I remember, sentimentally now, the weirdness of first arriving in France. But as much as I settled in and made a life here, some of that awareness of being in a foreign place always stayed. The longer I was here, the more I realized that I was isolated from France by my perception of it. In the same way that the English words "strange" and "stranger" are related at their root, so are their French counterparts "etrange" and "l'etranger"- the latter is the word most often used for "foreigner" in France. Anyway, in English, I always though the words were kind of charmingly chosen, in the style of curious and curiouser, as Lewis Carol played with the same concept of the weirdness of a foreign place in Alice's journey through Wonderland.
And the fact is that for all France was curious to me, I was curiouser by virtue of being an American in a small French city, and for choosing that life. I had a funny accent, funny habits, funny music. I may have looked sideways at France, but it grimaced right back. These past three months, I would say, my eyebrows have raised less and less at the things that were different, and when they did, I would laugh to myself. I will miss this feeling. Not that my own country doesn't make me raise my eyebrows all the time.
Which is why I'll keep this blog up, though it may be updated infrequently. If you want to keep reading you can follow my new quest to settle into Atlanta again, earn a living, and get over whatever culture shock I may experience.
When I got back from Hong Kong, my main shock was the shock of space. There was so much room, so much less of a crowd. But ultimately, my reaction was confidence, because America was so much easier to navigate. It is easier to not be a continual stranger in a place. It is easier to have a sense of it, to understand all the signs, to know instinctively the protocols. In two days, I'll be through with the expatriate life for a while. I would be lying if I said I weren't looking forward to that. And to Mexican food.

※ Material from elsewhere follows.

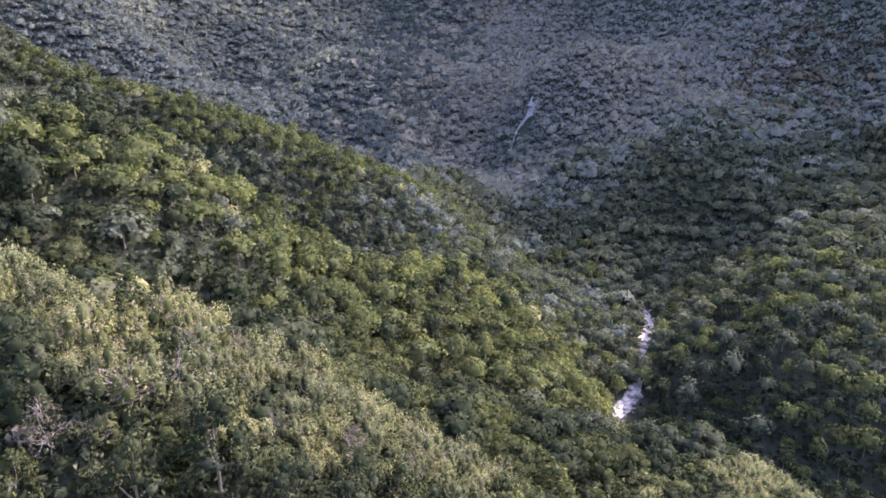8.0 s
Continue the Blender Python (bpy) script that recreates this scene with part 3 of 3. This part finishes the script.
def ribbon(line, widths, lift, across=7, step=1.2, wander=0.0, seed=3):
    """A strip that follows the ground along a line."""
    line = np.asarray(line, float)
    run = np.r_[0, np.cumsum(np.hypot(*np.diff(line[:, :2], axis=0).T))]
    s = np.arange(0, run[-1], step)
    x, y = np.interp(s, run, line[:, 0]), np.interp(s, run, line[:, 1])
    w = np.interp(s, run, widths) * (0.75 + 0.5 * vnoise(s / 4.0, s * 0, seed))
    x = x + wander * (vnoise(s / 9.0, s * 0, seed + 1) - 0.5)
    dx, dy = np.gradient(x), np.gradient(y)
    n = np.hypot(dx, dy)
    side = np.stack([dy / n, -dx / n], -1)
    u = np.linspace(-0.5, 0.5, across)
    px = x[:, None] + side[:, :1] * u * w[:, None]
    py = y[:, None] + side[:, 1:] * u * w[:, None]
    z = ground_height(px.ravel(), py.ravel()).reshape(px.shape)
    z = np.maximum(z, np.median(z, 1, keepdims=True) - 0.4) + lift + 0.5 * (fbm(px / 2.5, py / 2.5, seed + 5) - 0.5)
    idx = np.arange(z.size).reshape(z.shape)
    f = np.stack([idx[:-1, :-1], idx[1:, :-1], idx[1:, 1:], idx[:-1, 1:]], -1).reshape(-1, 4)
    return np.stack([px, py, z], -1).reshape(-1, 3), f


for line, w_bed, w_water, place in ((POOL, [3, 5, 6, 4, 3, 3], [1.4, 2.6, 3.0, 1.6, 0.6, 0.6], "in the wooded gorge"), (CASCADE, [4, 6, 6.5, 6, 3.5], [0.8, 1.8, 2.4, 2.4, 1.2], "below the far slope"), (FALL, [1.3, 1.3, 1.4, 1.6, 2.6, 5, 8, 7, 4, 2], [0.9, 0.9, 0.9, 1.0, 1.1, 1.2, 1.3, 1.2, 1.2, 1.0], "on the far slope")):
    bed = new("stream_bed", mesh_from("stream_bed", *ribbon(line, w_bed, 0.25, step=0.8, seed=8), [ROCK], smooth_faces=True))
    tagged(bed, "pale bare rock bed of the stream " + place, "stream bed", kind="structure")
    run = new("water", mesh_from("water", *ribbon(line, w_water, 0.75, step=0.8, wander=1.2), [FOAM], smooth_faces=True))
    tagged(run, "white tumbling water of the stream " + place, "water", kind="structure")


def boulder_mesh(k):
    bm = bmesh.new()
    bmesh.ops.create_icosphere(bm, subdivisions=2, radius=1.0)
    for v in bm.verts:
        d = noise.noise(v.co * 1.3 + Vector((k * 7.1, 0, 0))) * 0.45 + noise.noise(v.co * 3.1 + Vector((k * 3.7, 5, 0))) * 0.15
        v.co = Vector((v.co.x * 1.2, v.co.y * 0.95, v.co.z * 0.75)) * (1 + d)
    me = bpy.data.meshes.new("boulder")
    bm.to_mesh(me)
    bm.free()
    me.materials.append(ROCK)
    me.polygons.foreach_set("use_smooth", np.full(len(me.polygons), True))
    return me


BOULDERS = [boulder_mesh(k) for k in range(5)]
for line, count, reach in ((POOL, 45, 4.2), (CASCADE, 45, 4.2), (FALL, 22, 3.4)):
    line = np.array(line, float)
    for _ in range(count):
        k = rng.integers(len(line) - 1)
        q = line[k] + (line[k + 1] - line[k]) * rng.random() + rng.normal(0, reach * 0.5, 2)
        s = rng.uniform(0.4, 1.5)
        ob = tagged(new("boulder", BOULDERS[rng.integers(5)]), "pale grey boulder in the stream bed", "boulder", "boulders in the stream")
        ob.matrix_world = pose(q[0], q[1], float(ground_height(*q)[0]) + 0.35 * s + 0.2, rng.uniform(-20, 20), rng.uniform(-20, 20), rng.uniform(0, 360)) @ Matrix.Diagonal((s, s, s, 1))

When I first started this blog, I listed some challenges I planned to take on in France. Here are my final stats for the season:
1. Train Travel - I loved it, the way you'd expect me to. My last train ride will be tomorrow to Paris.
2. The Jura Mountains (the Alps too) - I got to know the Jura really well, and hiked the Alps a few times.

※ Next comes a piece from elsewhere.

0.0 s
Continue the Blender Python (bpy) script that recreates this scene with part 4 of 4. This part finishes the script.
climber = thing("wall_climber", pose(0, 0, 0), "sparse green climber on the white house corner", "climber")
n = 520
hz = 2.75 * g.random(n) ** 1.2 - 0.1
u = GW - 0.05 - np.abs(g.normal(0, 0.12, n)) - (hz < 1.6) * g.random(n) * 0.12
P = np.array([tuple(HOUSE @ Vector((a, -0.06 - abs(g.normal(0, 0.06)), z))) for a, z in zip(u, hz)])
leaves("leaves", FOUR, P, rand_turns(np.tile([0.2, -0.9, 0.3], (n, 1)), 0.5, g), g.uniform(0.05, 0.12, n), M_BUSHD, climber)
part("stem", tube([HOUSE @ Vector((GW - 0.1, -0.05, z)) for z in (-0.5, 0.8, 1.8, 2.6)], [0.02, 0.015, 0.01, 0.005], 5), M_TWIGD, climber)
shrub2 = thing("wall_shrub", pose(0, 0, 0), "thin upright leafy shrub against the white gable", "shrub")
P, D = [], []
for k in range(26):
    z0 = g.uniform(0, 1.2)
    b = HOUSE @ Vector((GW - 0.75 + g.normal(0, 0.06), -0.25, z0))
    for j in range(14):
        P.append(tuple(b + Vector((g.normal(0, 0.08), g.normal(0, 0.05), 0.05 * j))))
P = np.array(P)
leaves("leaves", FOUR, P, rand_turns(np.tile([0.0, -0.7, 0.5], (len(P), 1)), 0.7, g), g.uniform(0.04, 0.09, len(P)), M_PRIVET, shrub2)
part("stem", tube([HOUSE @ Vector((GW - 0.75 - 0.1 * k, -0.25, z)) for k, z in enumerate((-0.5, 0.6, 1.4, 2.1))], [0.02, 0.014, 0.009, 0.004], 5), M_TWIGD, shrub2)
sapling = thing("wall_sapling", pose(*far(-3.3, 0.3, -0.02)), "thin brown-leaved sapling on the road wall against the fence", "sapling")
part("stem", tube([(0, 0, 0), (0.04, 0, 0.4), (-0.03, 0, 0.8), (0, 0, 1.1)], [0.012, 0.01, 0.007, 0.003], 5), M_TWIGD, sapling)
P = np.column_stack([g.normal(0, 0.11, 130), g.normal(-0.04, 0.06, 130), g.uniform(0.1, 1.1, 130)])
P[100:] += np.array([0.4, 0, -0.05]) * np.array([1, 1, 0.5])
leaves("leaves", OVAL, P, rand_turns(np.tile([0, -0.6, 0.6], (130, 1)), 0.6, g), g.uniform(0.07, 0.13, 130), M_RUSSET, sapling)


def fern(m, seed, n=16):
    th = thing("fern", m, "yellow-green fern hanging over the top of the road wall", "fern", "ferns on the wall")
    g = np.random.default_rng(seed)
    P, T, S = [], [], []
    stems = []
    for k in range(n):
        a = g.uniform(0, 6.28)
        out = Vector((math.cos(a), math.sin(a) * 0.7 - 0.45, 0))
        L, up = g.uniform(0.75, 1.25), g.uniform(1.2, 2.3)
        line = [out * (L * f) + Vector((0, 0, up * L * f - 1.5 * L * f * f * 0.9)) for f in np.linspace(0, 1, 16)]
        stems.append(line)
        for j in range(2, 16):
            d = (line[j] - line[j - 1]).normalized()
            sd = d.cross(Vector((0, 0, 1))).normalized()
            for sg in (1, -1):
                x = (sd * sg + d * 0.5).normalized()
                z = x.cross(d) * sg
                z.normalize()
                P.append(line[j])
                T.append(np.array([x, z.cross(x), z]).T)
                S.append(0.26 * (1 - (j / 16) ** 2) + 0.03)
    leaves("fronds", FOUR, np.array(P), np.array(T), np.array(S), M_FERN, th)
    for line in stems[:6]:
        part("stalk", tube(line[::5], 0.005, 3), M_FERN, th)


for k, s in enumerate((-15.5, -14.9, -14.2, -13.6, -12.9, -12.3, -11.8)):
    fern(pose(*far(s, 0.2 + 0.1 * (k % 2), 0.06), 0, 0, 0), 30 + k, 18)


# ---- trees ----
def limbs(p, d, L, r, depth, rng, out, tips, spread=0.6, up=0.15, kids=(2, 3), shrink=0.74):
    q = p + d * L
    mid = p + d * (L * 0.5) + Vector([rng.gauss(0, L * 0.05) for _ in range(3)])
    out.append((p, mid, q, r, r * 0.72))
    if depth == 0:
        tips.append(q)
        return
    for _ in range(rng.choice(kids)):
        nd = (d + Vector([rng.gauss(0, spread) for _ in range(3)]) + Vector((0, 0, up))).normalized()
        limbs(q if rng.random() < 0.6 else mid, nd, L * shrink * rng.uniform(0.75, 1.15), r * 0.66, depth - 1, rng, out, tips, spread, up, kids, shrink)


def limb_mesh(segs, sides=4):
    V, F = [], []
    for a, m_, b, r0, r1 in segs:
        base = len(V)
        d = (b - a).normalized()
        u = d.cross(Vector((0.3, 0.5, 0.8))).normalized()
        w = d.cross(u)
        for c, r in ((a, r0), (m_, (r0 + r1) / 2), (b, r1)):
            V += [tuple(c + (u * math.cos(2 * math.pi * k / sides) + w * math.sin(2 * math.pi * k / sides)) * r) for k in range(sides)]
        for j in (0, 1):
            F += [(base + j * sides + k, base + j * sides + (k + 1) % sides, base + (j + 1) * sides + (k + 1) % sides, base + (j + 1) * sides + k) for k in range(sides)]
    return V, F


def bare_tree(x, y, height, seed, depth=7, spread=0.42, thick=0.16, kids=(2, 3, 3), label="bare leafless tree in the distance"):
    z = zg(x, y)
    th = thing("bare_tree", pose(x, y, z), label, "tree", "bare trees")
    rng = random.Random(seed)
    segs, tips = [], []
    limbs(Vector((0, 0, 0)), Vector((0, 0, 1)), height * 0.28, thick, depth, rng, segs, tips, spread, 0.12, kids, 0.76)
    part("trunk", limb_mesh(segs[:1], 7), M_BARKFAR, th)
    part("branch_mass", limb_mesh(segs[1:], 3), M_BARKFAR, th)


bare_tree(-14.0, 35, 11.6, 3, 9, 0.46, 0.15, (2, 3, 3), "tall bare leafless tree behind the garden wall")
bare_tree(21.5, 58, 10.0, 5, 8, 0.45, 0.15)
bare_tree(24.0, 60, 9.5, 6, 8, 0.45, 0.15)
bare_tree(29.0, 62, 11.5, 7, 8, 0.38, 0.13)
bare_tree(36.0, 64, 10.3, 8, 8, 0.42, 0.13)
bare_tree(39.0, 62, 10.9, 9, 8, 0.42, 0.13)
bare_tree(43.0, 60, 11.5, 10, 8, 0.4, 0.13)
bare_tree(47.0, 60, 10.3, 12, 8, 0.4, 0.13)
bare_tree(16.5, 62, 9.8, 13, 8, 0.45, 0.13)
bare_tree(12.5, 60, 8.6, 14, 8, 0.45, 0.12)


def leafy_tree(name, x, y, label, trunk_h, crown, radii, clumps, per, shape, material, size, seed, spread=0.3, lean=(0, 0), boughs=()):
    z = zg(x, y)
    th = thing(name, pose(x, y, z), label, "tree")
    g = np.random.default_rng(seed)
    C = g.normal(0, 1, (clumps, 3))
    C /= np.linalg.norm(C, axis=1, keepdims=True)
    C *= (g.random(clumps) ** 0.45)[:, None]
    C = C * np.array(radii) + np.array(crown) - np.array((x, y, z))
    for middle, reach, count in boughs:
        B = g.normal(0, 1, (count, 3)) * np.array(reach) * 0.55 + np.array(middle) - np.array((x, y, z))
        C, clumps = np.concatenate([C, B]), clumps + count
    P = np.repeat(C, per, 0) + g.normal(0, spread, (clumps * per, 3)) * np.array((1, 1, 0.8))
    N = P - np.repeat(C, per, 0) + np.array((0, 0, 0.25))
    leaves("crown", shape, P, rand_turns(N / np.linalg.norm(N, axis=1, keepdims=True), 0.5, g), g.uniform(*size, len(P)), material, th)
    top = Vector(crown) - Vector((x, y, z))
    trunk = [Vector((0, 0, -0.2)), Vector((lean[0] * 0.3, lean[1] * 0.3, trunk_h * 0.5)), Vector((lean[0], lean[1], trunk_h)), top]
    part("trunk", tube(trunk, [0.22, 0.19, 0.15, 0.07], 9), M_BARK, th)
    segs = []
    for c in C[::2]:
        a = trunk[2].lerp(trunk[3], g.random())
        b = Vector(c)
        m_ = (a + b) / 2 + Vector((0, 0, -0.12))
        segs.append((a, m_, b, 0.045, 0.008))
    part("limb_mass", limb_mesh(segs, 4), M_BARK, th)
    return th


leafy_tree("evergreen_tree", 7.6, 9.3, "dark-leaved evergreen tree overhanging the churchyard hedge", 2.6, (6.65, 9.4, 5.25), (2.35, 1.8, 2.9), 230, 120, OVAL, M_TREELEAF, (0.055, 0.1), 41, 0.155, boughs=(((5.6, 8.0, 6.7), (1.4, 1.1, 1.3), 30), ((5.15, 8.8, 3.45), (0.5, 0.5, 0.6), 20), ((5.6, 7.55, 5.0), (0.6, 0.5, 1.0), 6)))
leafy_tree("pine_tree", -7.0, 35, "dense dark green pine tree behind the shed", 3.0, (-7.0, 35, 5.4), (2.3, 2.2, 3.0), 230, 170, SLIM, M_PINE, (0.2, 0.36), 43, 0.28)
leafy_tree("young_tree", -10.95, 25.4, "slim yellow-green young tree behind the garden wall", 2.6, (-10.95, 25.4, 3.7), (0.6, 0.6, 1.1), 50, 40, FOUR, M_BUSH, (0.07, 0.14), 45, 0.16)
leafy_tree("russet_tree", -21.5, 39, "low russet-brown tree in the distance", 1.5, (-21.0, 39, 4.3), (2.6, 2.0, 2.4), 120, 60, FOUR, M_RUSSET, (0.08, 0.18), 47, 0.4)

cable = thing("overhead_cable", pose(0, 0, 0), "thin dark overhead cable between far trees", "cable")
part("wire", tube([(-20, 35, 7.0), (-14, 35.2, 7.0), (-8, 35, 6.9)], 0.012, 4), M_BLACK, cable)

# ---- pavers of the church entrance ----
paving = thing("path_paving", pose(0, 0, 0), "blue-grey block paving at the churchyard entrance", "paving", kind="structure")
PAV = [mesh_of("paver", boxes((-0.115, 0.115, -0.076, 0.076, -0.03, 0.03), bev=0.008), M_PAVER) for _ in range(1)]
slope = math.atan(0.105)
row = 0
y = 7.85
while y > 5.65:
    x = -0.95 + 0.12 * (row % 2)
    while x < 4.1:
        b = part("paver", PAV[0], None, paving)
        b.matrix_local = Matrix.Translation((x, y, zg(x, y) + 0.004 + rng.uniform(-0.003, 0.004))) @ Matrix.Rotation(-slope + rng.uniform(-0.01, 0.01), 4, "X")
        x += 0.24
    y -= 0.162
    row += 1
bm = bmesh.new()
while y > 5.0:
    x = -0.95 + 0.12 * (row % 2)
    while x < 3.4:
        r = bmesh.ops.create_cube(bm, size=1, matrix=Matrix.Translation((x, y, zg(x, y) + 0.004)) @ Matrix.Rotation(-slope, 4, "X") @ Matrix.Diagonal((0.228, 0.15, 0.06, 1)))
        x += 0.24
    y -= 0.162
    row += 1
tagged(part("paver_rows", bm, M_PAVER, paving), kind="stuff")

3. French Language - I improved.
4. 30 or so middle schoolers - It was closer to 100 middle schoolers and high schoolers.
5. Breads and Cheeses - Delicious. I will miss them.

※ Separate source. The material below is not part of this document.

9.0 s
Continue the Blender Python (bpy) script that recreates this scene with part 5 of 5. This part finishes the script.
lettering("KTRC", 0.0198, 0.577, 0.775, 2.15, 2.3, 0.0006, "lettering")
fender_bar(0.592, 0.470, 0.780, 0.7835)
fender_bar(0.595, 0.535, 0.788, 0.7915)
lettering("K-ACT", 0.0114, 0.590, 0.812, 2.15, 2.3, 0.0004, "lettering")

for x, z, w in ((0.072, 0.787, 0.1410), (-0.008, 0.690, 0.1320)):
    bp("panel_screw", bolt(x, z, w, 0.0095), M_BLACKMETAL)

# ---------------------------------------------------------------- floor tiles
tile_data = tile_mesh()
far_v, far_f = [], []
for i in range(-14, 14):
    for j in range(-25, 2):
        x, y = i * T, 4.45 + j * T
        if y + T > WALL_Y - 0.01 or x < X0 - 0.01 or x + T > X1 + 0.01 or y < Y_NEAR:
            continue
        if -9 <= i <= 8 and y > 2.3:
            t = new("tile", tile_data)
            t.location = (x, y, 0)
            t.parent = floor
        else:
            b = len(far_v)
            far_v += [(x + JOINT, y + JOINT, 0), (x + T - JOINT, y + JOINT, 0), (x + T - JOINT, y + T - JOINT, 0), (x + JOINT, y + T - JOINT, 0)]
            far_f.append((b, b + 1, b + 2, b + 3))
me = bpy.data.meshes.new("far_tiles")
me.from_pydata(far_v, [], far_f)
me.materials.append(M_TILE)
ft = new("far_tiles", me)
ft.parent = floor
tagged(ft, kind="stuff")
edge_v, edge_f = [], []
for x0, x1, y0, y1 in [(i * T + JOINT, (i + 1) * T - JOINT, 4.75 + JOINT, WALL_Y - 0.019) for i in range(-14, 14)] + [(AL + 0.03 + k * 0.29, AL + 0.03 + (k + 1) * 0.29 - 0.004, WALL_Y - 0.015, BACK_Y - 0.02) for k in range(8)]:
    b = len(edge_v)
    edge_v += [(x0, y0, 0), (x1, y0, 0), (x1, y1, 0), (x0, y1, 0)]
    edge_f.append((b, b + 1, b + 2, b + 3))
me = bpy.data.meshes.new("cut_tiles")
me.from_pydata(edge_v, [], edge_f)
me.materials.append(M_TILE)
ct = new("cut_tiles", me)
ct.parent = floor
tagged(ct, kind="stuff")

6. Isolation, Irony, and perhaps Fear, definitely Poverty. - There was less fear than I thought. But the rest of it I got in spades. Froverty, Frirony and Frisolation were definitely themes of my time.
7. Fripsters - THEY'RE EVERYWHERE. Hip, pretty, and clad in only black and white every night to go out.
8. The Continent - 6 months, four countries, including France. Not too shabby. I feel like I had a good run.
I just posted my England pictures on flickr, and when I get back to Atlanta, I will put together a general highlights album from my travels within France.
Today is my last real day in Besancon, and for all that it's been strange and hard, I have a knot in my stomach just thinking about how long it will be before I see this place again. I am ready to leave, ready to go home. But I still feel like I am losing something, if that makes any sense at all.